● **TASK DIRECTIONS**
Copy out all lines that hold "radians".

● **Entries with animation source code**
* Start *

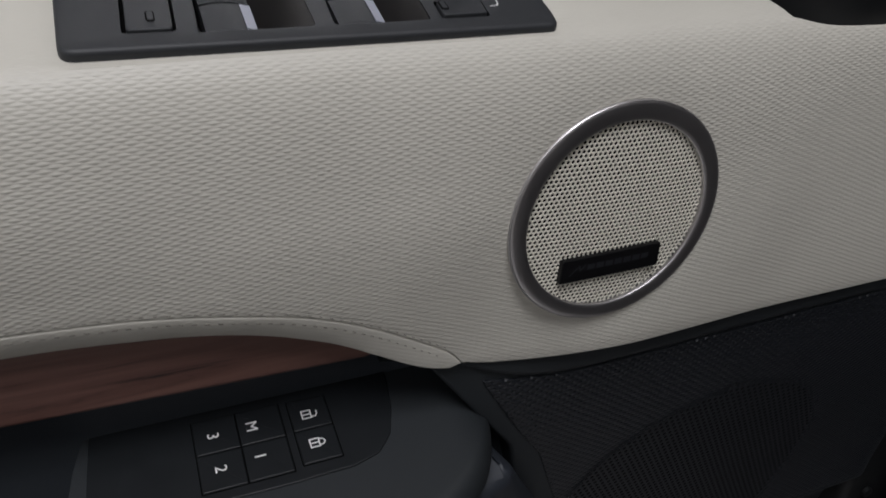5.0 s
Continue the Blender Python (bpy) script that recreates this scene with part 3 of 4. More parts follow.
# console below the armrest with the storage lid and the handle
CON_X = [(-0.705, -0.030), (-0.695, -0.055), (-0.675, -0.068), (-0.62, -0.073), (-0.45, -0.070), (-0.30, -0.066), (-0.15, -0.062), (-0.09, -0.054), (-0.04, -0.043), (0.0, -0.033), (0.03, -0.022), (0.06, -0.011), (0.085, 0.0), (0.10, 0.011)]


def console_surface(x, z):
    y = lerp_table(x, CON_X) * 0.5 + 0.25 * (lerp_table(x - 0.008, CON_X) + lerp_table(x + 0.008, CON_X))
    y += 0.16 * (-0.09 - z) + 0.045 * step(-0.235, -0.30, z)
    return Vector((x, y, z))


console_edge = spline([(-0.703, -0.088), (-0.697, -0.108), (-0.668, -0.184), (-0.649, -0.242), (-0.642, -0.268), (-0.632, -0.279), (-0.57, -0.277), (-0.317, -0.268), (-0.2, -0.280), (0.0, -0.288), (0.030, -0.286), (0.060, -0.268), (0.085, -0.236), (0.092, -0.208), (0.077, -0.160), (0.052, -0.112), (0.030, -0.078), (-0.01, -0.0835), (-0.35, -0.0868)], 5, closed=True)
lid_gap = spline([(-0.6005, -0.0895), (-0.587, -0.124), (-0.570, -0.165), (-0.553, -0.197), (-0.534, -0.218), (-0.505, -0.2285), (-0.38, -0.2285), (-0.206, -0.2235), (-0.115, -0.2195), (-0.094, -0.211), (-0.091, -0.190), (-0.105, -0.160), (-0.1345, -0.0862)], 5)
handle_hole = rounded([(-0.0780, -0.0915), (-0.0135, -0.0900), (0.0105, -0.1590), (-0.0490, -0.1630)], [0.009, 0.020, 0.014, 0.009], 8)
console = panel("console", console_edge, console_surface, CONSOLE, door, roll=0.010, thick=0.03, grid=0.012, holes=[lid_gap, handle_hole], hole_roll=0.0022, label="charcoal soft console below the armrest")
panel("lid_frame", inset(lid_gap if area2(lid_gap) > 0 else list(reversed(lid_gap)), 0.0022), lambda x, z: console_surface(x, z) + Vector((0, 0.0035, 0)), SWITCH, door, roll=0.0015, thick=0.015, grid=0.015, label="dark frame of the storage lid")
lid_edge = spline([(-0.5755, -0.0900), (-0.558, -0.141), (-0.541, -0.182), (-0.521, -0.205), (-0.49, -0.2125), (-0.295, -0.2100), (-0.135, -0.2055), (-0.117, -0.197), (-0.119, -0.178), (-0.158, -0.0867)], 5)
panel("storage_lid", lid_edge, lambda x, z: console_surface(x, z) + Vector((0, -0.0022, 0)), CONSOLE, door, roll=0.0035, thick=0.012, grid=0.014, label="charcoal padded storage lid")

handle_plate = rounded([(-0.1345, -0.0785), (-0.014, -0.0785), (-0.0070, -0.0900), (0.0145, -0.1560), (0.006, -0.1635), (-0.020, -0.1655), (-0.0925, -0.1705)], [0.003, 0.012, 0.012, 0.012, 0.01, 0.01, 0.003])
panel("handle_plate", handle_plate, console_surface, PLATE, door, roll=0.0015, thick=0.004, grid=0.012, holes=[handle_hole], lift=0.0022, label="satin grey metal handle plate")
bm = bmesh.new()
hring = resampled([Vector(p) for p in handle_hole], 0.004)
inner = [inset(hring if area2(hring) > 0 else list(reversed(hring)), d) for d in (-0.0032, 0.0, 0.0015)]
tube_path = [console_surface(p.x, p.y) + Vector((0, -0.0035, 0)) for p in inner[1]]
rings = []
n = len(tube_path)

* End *
* Start *

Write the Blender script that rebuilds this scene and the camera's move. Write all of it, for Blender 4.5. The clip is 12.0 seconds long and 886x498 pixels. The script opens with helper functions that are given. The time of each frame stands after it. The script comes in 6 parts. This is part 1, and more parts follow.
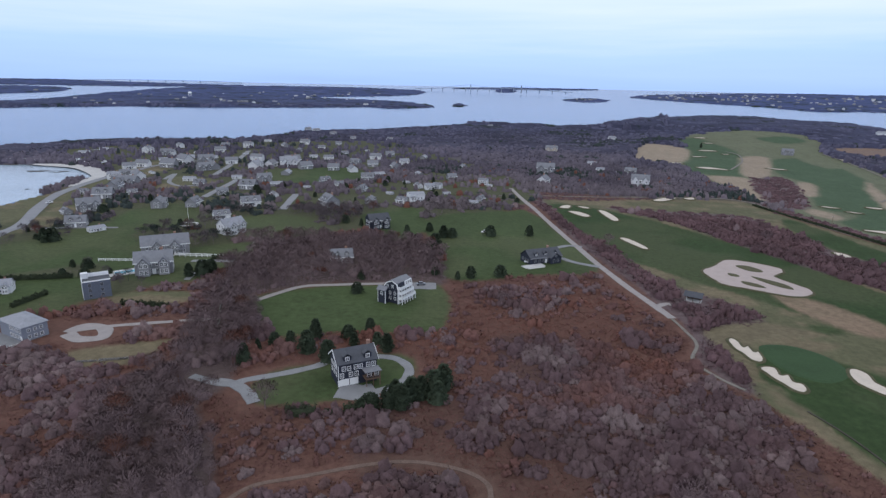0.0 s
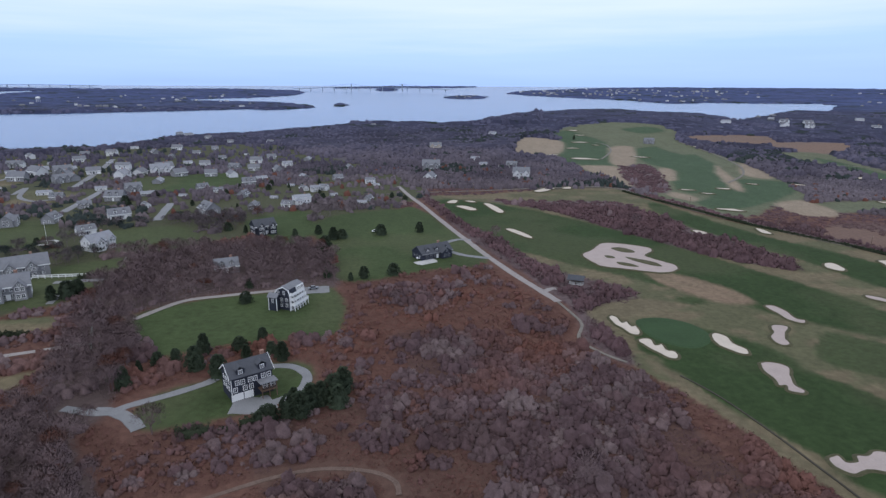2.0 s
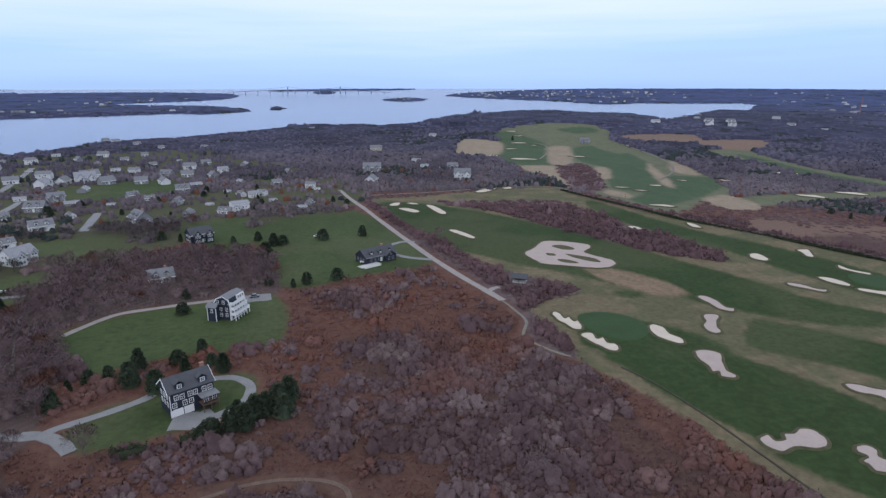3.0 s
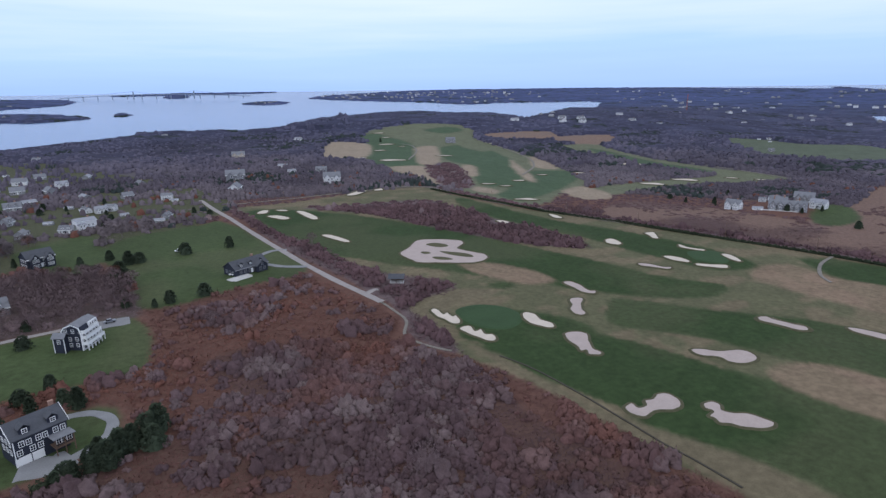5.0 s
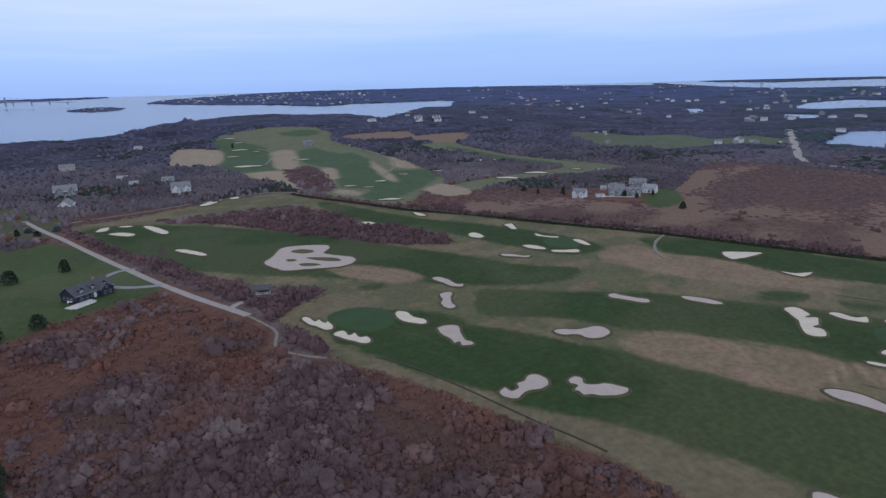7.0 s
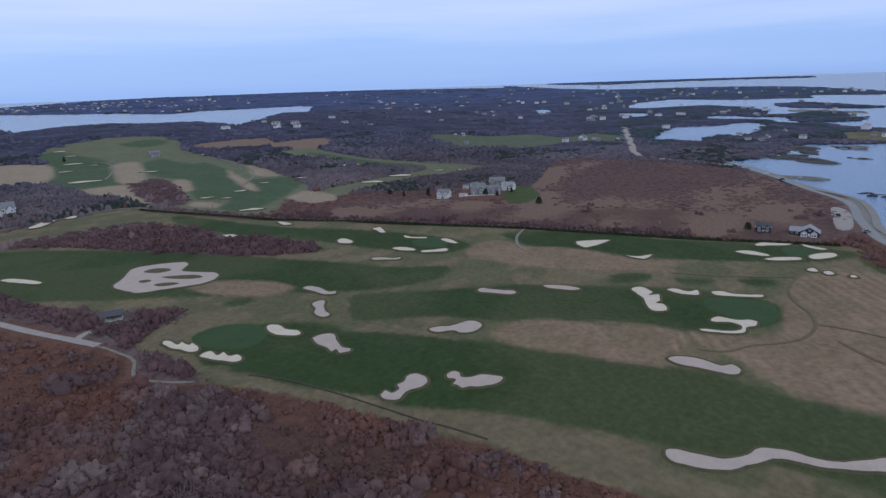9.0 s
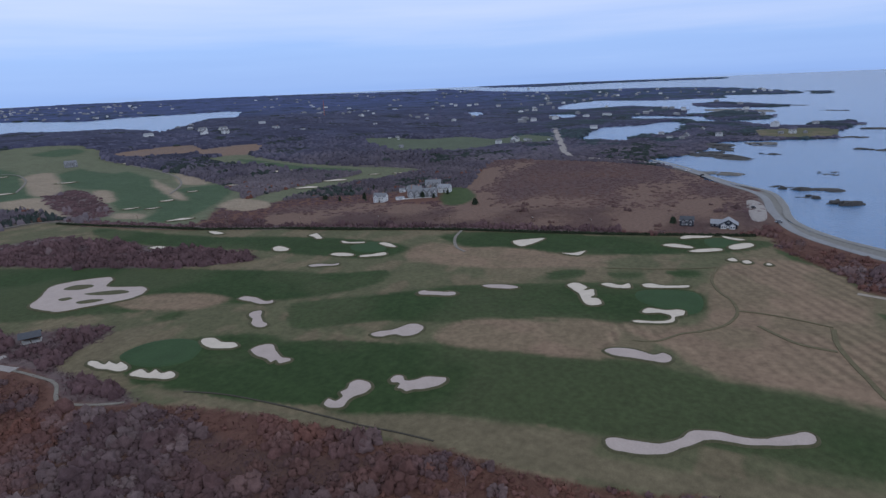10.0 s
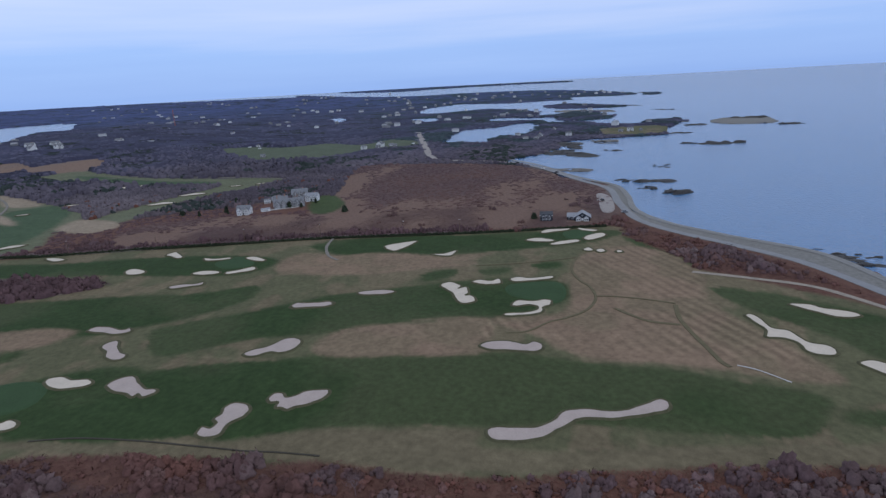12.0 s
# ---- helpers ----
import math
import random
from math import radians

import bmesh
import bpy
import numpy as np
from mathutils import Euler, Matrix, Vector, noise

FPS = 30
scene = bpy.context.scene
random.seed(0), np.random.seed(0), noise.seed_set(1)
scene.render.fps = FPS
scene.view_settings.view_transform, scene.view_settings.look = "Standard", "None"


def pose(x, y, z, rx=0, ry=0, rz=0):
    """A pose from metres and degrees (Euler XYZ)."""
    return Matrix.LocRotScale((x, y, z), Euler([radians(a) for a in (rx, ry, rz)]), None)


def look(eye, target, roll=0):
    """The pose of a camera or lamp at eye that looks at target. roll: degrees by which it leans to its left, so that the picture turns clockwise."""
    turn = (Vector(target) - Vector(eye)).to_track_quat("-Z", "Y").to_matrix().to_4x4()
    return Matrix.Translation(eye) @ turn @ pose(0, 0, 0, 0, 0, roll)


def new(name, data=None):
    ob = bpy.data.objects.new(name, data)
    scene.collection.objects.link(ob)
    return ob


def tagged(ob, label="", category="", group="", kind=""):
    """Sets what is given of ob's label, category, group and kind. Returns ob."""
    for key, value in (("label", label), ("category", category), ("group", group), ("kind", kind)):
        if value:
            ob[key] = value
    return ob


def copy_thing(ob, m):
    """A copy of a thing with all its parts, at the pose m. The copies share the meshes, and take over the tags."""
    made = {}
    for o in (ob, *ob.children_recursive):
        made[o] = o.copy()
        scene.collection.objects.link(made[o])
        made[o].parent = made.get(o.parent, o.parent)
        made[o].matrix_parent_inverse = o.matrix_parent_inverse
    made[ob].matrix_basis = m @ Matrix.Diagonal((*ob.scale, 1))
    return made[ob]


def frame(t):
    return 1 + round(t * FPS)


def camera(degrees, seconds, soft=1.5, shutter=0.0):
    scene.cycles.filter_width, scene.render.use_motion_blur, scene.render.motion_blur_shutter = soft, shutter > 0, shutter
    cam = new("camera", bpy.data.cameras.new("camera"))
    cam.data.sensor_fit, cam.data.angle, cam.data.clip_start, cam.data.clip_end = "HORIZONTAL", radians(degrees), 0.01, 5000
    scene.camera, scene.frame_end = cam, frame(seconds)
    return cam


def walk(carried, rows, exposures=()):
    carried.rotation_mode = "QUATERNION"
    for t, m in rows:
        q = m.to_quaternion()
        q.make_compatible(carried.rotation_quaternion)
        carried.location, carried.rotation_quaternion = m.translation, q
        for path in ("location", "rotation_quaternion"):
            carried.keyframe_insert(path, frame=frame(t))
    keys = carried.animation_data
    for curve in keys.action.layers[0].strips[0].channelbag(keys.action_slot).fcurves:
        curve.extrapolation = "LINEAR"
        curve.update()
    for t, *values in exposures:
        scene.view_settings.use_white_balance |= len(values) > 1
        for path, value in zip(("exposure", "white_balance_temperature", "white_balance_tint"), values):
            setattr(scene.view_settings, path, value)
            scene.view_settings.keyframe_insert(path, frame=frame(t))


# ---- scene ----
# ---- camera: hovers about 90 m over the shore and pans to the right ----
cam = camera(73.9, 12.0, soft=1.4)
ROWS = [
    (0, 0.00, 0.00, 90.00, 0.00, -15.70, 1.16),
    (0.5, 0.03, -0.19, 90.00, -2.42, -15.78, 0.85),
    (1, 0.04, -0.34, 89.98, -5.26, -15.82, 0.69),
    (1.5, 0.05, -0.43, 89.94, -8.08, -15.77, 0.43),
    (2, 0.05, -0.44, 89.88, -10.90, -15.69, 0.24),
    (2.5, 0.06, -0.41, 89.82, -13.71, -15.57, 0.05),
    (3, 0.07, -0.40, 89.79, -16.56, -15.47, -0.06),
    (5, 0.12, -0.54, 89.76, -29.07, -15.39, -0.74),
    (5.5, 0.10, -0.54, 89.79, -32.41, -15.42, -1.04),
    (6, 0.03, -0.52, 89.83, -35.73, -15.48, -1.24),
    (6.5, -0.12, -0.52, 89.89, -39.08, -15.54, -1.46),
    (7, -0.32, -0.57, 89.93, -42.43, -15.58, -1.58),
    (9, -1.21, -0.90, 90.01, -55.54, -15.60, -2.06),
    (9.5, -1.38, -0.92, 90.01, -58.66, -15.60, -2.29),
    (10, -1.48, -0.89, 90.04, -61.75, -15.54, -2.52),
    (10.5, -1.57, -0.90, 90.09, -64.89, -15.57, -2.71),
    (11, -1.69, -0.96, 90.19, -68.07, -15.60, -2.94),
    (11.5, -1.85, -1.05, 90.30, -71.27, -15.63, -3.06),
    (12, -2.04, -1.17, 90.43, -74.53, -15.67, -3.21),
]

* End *

● **COMPLETE OUTPUT**
from math import radians
    return Matrix.LocRotScale((x, y, z), Euler([radians(a) for a in (rx, ry, rz)]), None)
    cam.data.sensor_fit, cam.data.angle, cam.data.clip_start, cam.data.clip_end = "HORIZONTAL", radians(degrees), 0.01, 5000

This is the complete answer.